DATA EXTRACT:
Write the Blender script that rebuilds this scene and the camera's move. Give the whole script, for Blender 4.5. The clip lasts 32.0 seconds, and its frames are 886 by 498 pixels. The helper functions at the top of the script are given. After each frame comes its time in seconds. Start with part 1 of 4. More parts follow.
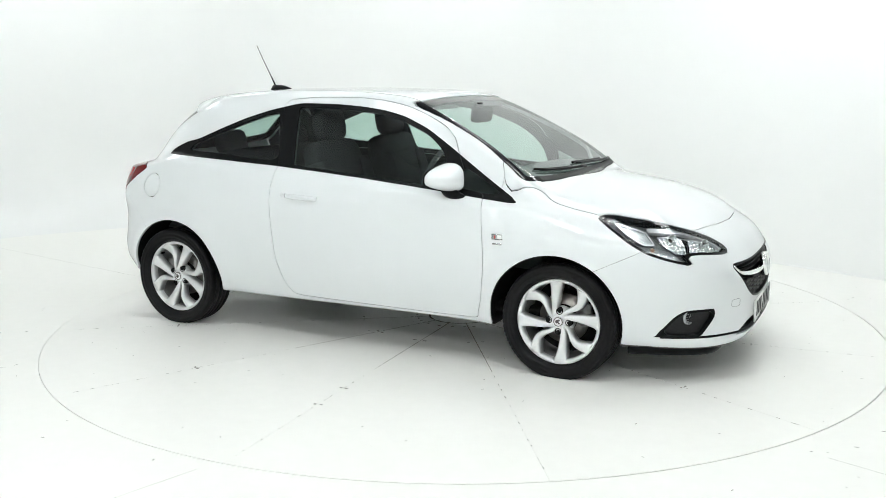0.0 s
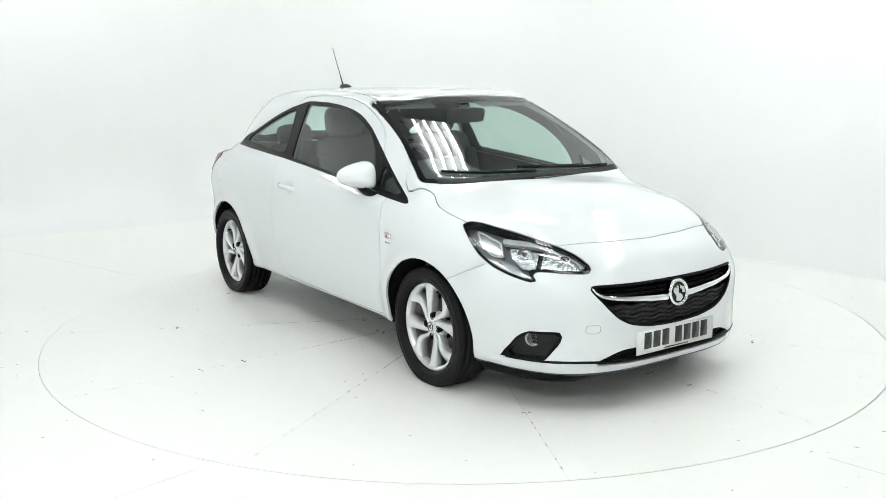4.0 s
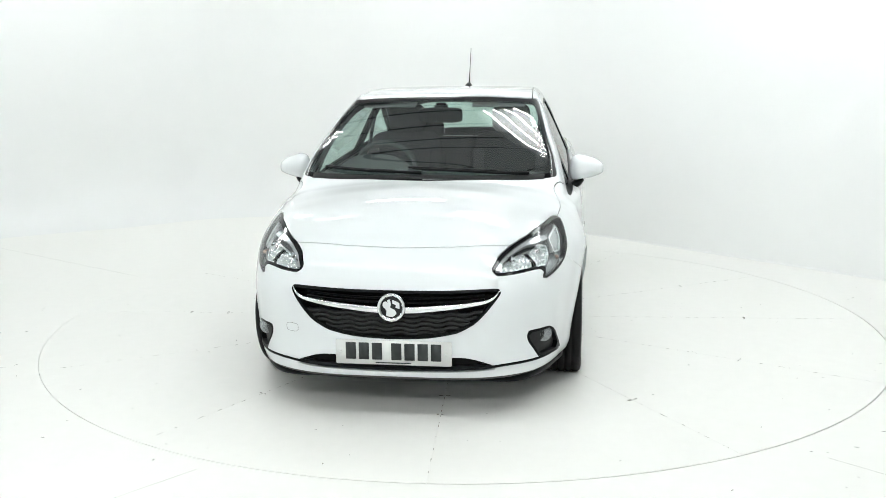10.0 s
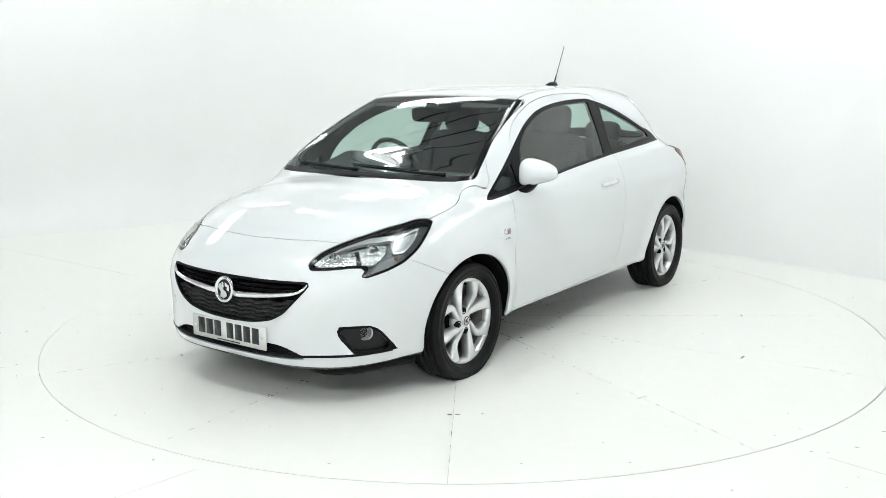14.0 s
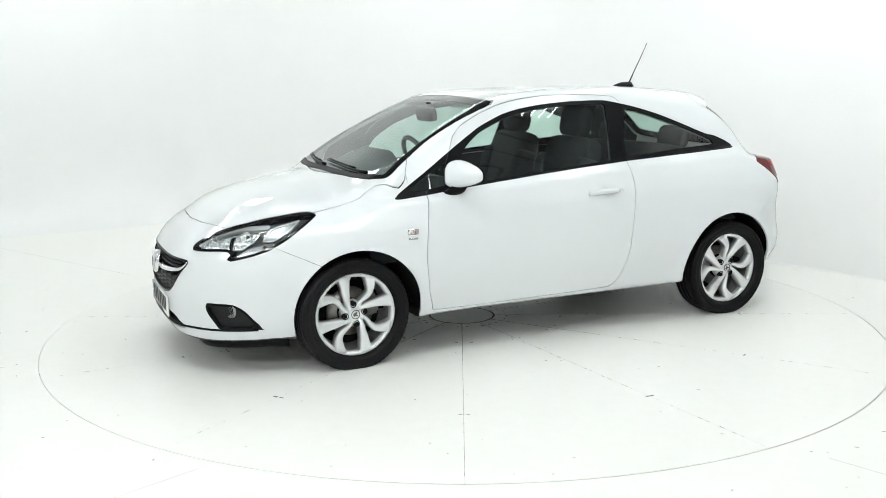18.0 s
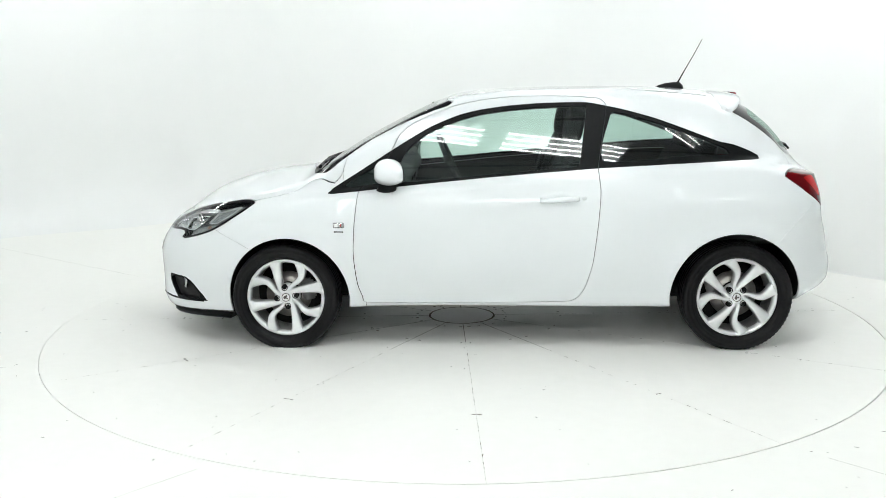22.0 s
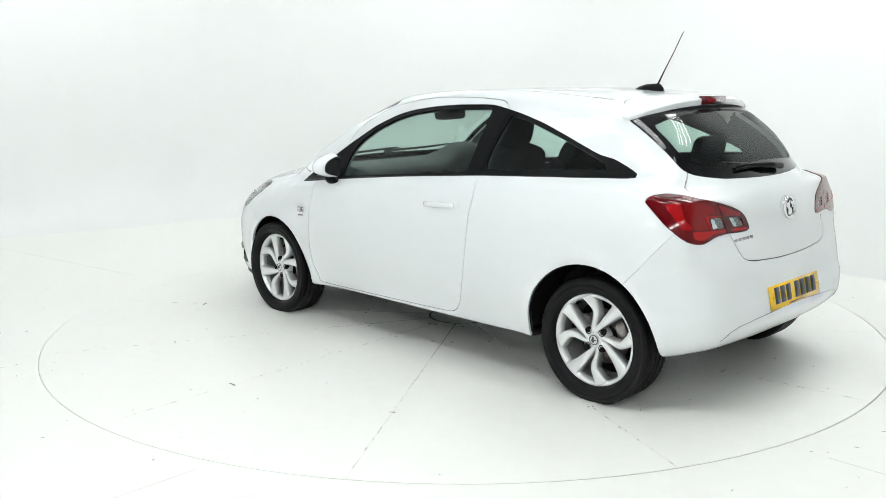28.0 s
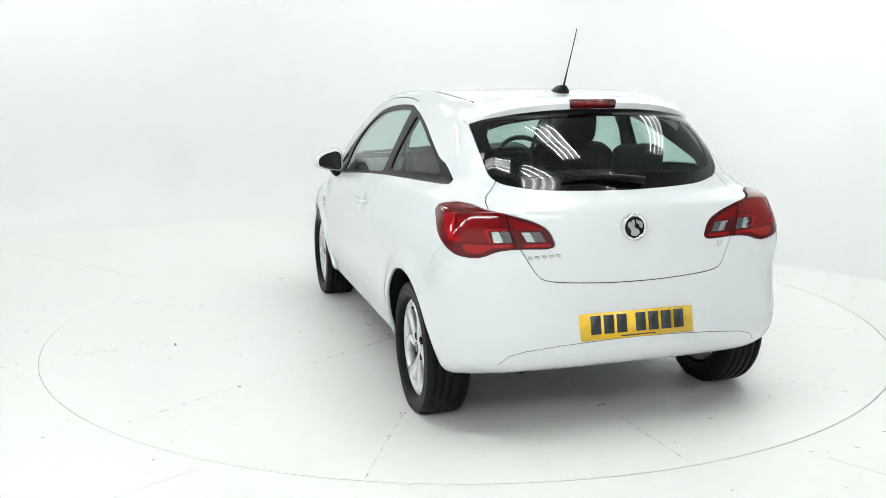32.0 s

EXERCISE INSTRUCTIONS: Leave out the pictures and restate everything else word for word.

PROBLEM SOLUTION:
Write the Blender script that rebuilds this scene and the camera's move. Give the whole script, for Blender 4.5. The clip lasts 32.0 seconds, and its frames are 886 by 498 pixels. The helper functions at the top of the script are given. After each frame comes its time in seconds. Start with part 1 of 4. More parts follow.
0.0 s
4.0 s
10.0 s
14.0 s
18.0 s
22.0 s
28.0 s
32.0 s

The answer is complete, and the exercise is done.